My wish for your future.


Even when you can't hear my voice, I am always here.


As you navigate the trail ahead, there will be many moments when it is dark, and you can’t see your way. Trust your intuition, and have faith, as blind as you may feel at times. Discover, delve deep, and practice the things that will bring you peace, an abundance of kind love, and rich adventures in your life.


Be open to changing your mind. Learn from people who disagree with you. Never assume you are the only right person, it's all a matter of perspective.


Invite challenge into your life to grow strength and resilience physically, mentally, and spiritually.


Slow down. The warriors need their rest too. Make space for and prioritize calm in your life or risk defeat.


Find Softness in the world that tries to harden you. A soft approach and heart-led conversations are the most impactful for yourself and others.


Show compassion (and a smile) – more so to those who don’t deserve it. Perhaps they need it more, we never really understand another’s life events or journey they’re on.


Embrace vulnerability. Reflect, listen, and learn by exposing the depths of who you are to the ones you love. It is the most liberating feeling to release pain and suffering. Don’t hide behind anger or excuses. Own your shit and unpack it, and embrace vulnerability.

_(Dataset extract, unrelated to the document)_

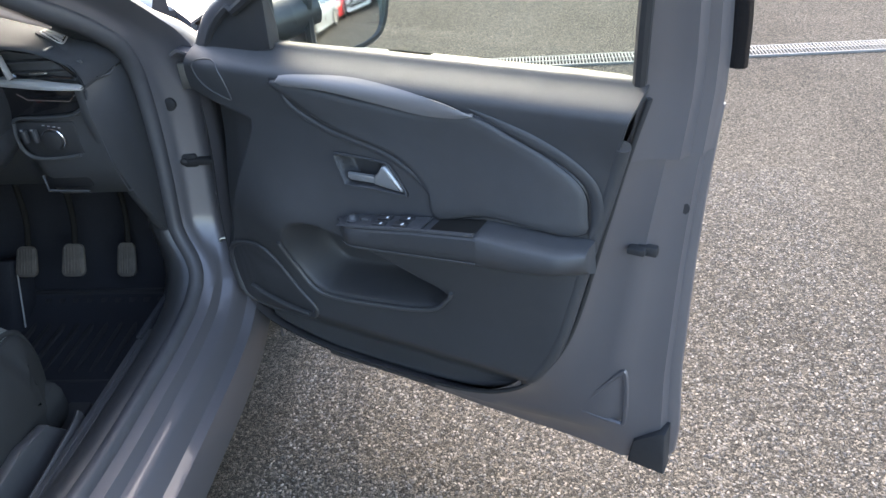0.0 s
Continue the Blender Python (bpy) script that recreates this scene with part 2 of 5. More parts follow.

Know your worth and foster self-loving practices. A healthy heart-led confidence (not ego), yields healthy relationships, friendships, and self-worth. Kindness reflected outwards is relative to the kindness we show ourselves.


Forever be inquisitive and open to adventures that are before you.


Travel will teach you about culture, people, and places beyond what you can ever imagine.


Never stop learning, growing, and developing your sense of self, and help guide others when their light is dim.


Love deeply & kindly,

Live adventurously & courageously,

Laugh generously & frivolously.


Mum x


“I hope you will go out and let stories, that is life, happen to you, and that you will work with these stories... water them with your blood and tears and your laughter till they bloom, till you yourself burst into bloom.”